The Cambrian Explosion

We will see a Cambrian explosion of niche software—micro-apps built by a single person for a single purpose, fleeting utilities that exist for a day and vanish, hyper-specific tools that serve audiences of dozens rather than millions. The long tail of software becomes infinite.

Consider what this means for the "small" problems that don't justify traditional development. Currently, they remain unsolved because the cost of building software exceeds the value of the solution. But when the cost approaches zero, even tiny problems become worth solving. The friction of digital life—all those small annoyances that aren't quite bad enough to fix—can finally be addressed.

It also changes the nature of software itself. When code is cheap to produce, it becomes disposable.

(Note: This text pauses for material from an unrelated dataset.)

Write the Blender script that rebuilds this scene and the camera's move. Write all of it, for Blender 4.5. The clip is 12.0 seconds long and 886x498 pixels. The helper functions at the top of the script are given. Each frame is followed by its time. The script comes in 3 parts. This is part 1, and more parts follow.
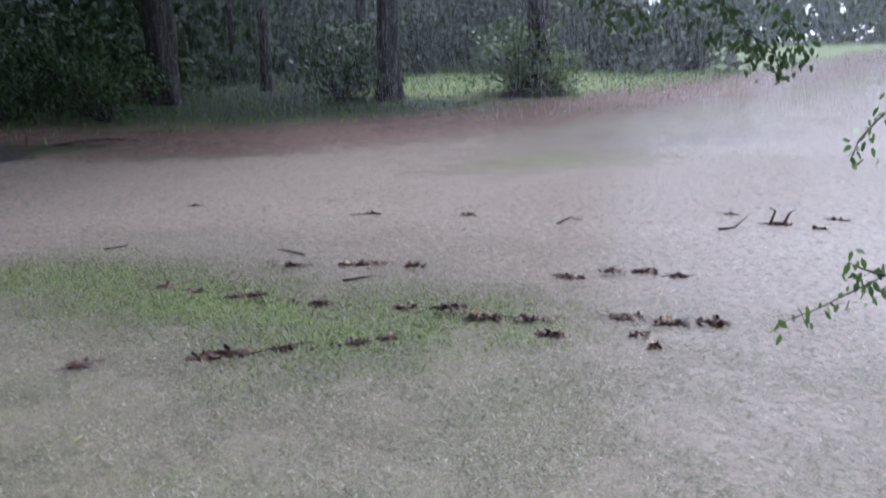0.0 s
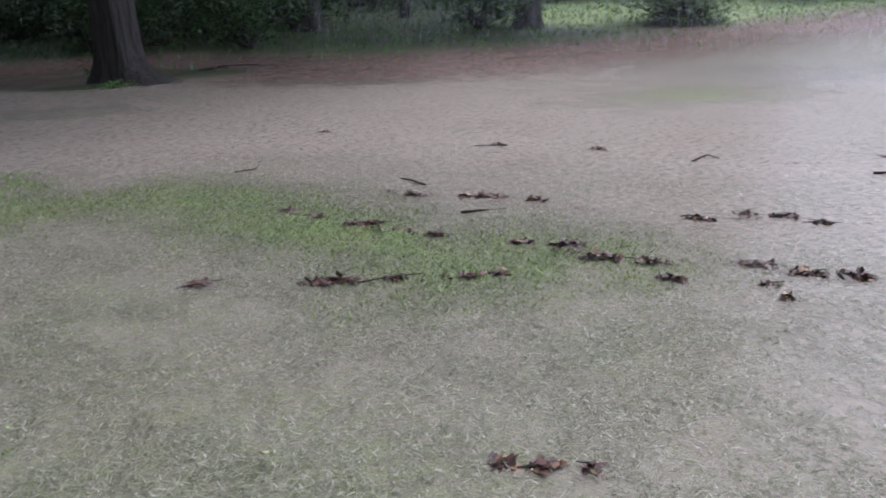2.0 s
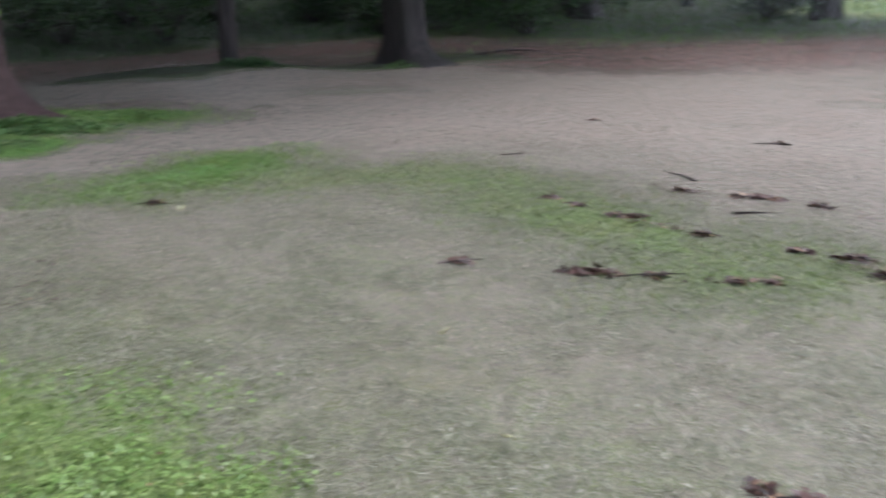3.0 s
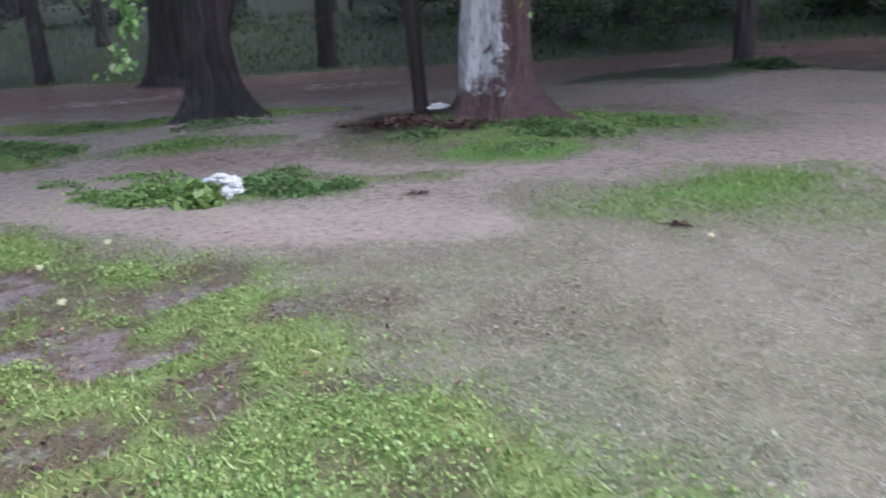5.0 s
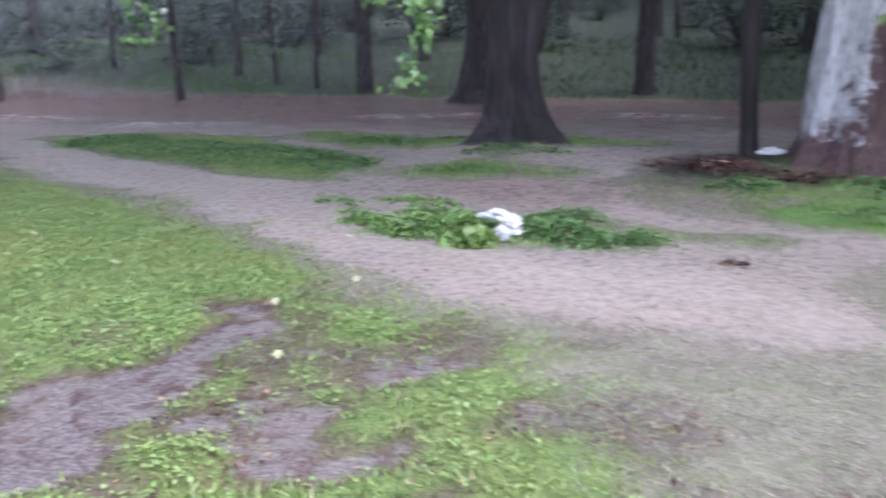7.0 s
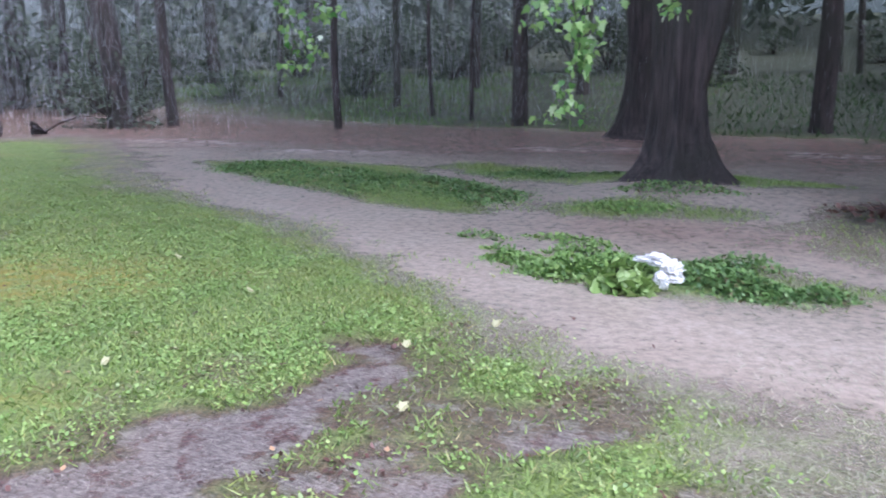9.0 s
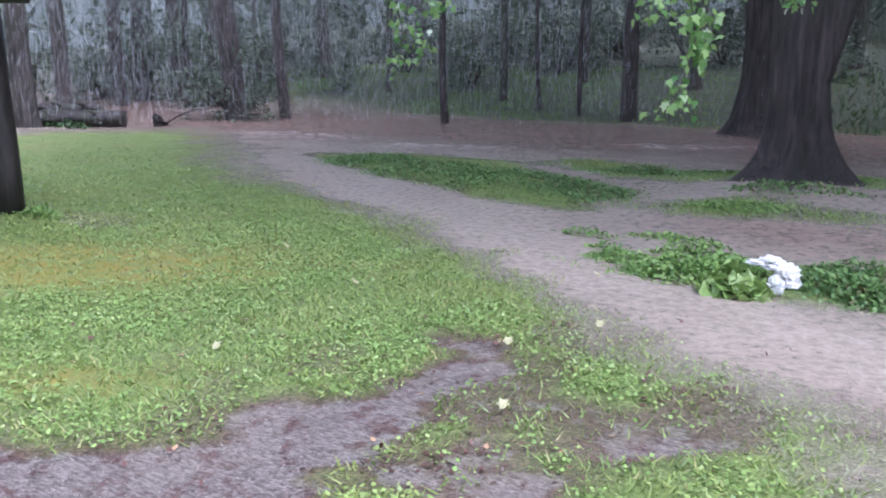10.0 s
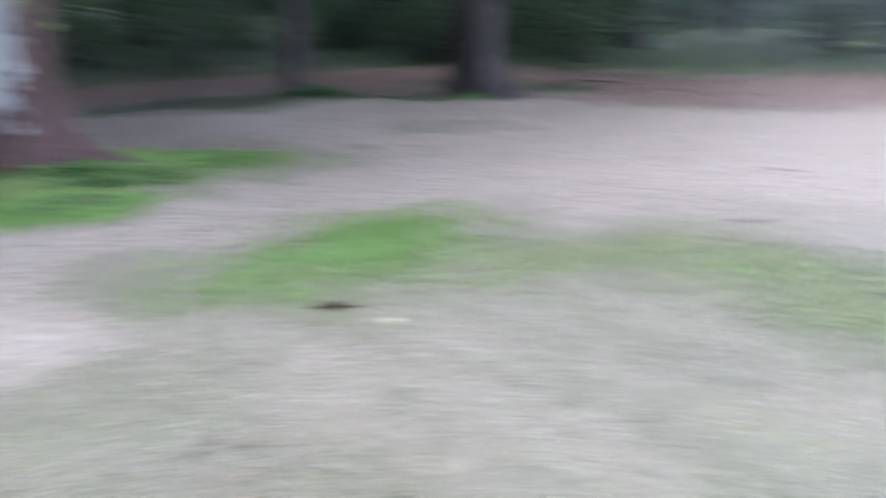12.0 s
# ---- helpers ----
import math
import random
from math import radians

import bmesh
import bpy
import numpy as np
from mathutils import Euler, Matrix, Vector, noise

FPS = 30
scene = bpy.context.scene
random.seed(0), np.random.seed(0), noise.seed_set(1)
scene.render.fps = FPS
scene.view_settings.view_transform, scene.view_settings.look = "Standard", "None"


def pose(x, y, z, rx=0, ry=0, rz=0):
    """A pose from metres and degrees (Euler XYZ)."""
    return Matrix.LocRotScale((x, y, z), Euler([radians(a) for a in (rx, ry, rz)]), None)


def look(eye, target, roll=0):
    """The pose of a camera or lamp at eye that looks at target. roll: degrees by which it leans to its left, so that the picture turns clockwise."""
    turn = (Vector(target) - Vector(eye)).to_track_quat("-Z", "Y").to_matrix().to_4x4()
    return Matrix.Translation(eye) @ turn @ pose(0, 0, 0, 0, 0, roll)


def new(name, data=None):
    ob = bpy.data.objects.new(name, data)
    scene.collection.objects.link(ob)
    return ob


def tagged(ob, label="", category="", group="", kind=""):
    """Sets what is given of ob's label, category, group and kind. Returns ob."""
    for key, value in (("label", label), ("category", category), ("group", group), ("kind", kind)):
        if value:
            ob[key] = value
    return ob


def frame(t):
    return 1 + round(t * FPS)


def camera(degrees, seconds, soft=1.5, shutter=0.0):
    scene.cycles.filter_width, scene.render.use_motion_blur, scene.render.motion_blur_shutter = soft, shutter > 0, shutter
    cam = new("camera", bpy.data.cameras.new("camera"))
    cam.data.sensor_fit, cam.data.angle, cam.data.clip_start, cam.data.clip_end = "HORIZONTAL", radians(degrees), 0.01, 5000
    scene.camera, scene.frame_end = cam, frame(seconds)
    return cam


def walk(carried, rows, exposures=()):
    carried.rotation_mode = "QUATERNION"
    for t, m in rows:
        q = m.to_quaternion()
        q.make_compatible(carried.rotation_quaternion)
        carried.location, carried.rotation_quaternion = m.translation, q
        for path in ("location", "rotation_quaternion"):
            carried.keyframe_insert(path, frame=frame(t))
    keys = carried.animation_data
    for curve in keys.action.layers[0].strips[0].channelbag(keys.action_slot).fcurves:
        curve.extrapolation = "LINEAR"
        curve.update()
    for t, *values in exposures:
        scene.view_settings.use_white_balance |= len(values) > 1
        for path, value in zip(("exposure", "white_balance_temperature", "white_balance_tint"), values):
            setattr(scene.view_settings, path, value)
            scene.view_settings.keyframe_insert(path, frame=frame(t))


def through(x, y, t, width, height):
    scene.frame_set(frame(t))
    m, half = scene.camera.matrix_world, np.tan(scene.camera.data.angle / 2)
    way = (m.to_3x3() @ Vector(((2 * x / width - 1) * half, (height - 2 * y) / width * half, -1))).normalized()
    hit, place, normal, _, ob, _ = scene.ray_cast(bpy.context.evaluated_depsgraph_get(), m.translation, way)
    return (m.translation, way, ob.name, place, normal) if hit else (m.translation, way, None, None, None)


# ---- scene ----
cam = camera(55.42, 12.0, soft=1.7, shutter=0.65)
# seconds, eye, tilt up, lean, turn to the left
PATH = [
    (0.0, -0.197, -1.376, 1.685, -12.15, -0.50, -65.10),
    (0.5, -0.127, -1.349, 1.669, -14.85, -0.39, -65.20),
    (1.0, -0.069, -1.334, 1.652, -15.70, 0.00, -63.55),
    (1.5, -0.030, -1.356, 1.655, -16.12, -0.40, -59.23),
    (2.0, -0.002, -1.393, 1.653, -16.68, -0.39, -55.77),
    (2.5, 0.002, -1.384, 1.650, -17.09, 0.02, -50.94),
    (3.0, 0.032, -1.317, 1.629, -17.38, -0.08, -37.88),
    (3.5, -0.096, -1.160, 1.625, -17.28, 0.11, -30.13),
    (3.7, -0.085, -1.017, 1.606, -16.78, -1.01, -24.35),
    (5.3, -0.038, -0.149, 1.619, -16.78, -2.15, -2.80),
    (5.5, -0.000, 0.000, 1.600, -16.64, -1.84, 0.00),
    (6.0, -0.004, 0.333, 1.594, -15.01, -0.62, 4.69),
    (6.5, 0.016, 0.691, 1.557, -13.97, -0.74, 7.12),
    (7.0, -0.052, 0.930, 1.531, -14.76, -0.32, 14.29),
    (7.5, -0.158, 1.079, 1.516, -14.37, -0.73, 19.56),
    (7.7, -0.152, 1.131, 1.512, -14.14, -0.88, 20.12),
    (9.3, -0.183, 1.375, 1.466, -12.38, 0.53, 26.22),
    (9.5, -0.188, 1.374, 1.470, -12.63, 0.67, 27.55),
    (10.0, -0.197, 1.382, 1.470, -12.87, 0.07, 31.73),
    (10.5, -0.195, 1.350, 1.476, -12.65, 0.23, 32.35),
    (11.0, -0.193, 1.351, 1.480, -12.07, 0.19, 30.09),
    (11.2, -0.197, 1.409, 1.465, -12.03, 0.08, 26.05),
    (11.5, -0.181, 1.440, 1.476, -12.74, -0.24, 6.79),
    (11.6, -0.196, 1.503, 1.471, -13.03, -0.18, -2.27),
    (11.7, -0.120, 1.498, 1.505, -13.73, -0.55, -11.08),
    (11.8, -0.078, 1.460, 1.493, -14.20, -0.72, -20.07),
    (11.9, -0.078, 1.497, 1.471, -14.80, -0.41, -29.83),
    (12.0, -0.035, 1.517, 1.488, -15.56, 0.80, -39.46),
]
walk(cam, [(t, Matrix.Translation((x, y, z)) @ pose(0, 0, 0, 0, 0, turn) @ pose(0, 0, 0, 90 + tilt, 0, 0)
            @ pose(0, 0, 0, 0, 0, lean)) for t, x, y, z, tilt, lean, turn in PATH],
     [(0.0, 1.03, 5480, 18), (2.3, 1.03, 5700, 15), (3.0, 1.25, 5750, 13), (3.7, 1.45, 5700, 15), (5.5, 1.68, 5500, 23), (7.0, 2.04, 5450, 24),
      (9.5, 2.02, 5450, 22), (10.5, 2.0, 5450, 23), (11.2, 2.02, 5450, 22), (12.0, 2.16, 5350, 17)])

# ---- world and light: heavy overcast, rain ----
world = bpy.data.worlds.new("overcast_sky")
scene.world = world
world.use_nodes = True
wn, wl = world.node_tree.nodes, world.node_tree.links
sky = wn.new("ShaderNodeTexSky")
sky.sky_type, sky.sun_disc = "NISHITA", False
sky.sun_elevation, sky.sun_rotation = radians(62), radians(100)
grey = wn.new("ShaderNodeHueSaturation")
grey.inputs["Saturation"].default_value = 0.3
wl.new(sky.outputs["Color"], grey.inputs["Color"])
wl.new(grey.outputs["Color"], wn["Background"].inputs["Color"])
wn["Background"].inputs["Strength"].default_value = 0.15
sun = new("sun", bpy.data.lights.new("sun", "SUN"))
sun.data.energy, sun.data.angle, sun.data.color = 1.4, radians(35), (1.0, 0.97, 0.93)
sun.matrix_world = look((30, -6, 57), (0, 0, 0))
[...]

Rather than maintaining and extending legacy systems, we might regenerate them from specifications. Rather than debugging an old codebase, we might just describe the fixed behavior and get new code. The permanence of software—currently a source of both stability and technical debt—becomes optional.

The Prompt as Code

The Technium always moves toward higher abstraction. We moved from binary to assembly to C to Python. Now we move to Prompt. Each step increased accessibility while preserving the ability to drop down to lower levels when necessary. Prompt-based development won't replace traditional coding entirely—there will always be systems programming, performance-critical applications, and problems that require precise control. But it will become the default for the vast majority of software tasks.

The distance between an idea and its realization has never been shorter. We are approaching the dream of early computing pioneers—machines that understand what we want and help us get it, without requiring us to think like machines. The specialized syntax of programming languages was always a compromise, a concession to the limitations of early systems. As those limitations fall away, we can finally speak to computers in our own language.

The death of syntax is not a loss; it's a liberation. The priesthood dissolves, and the temple opens its doors to everyone.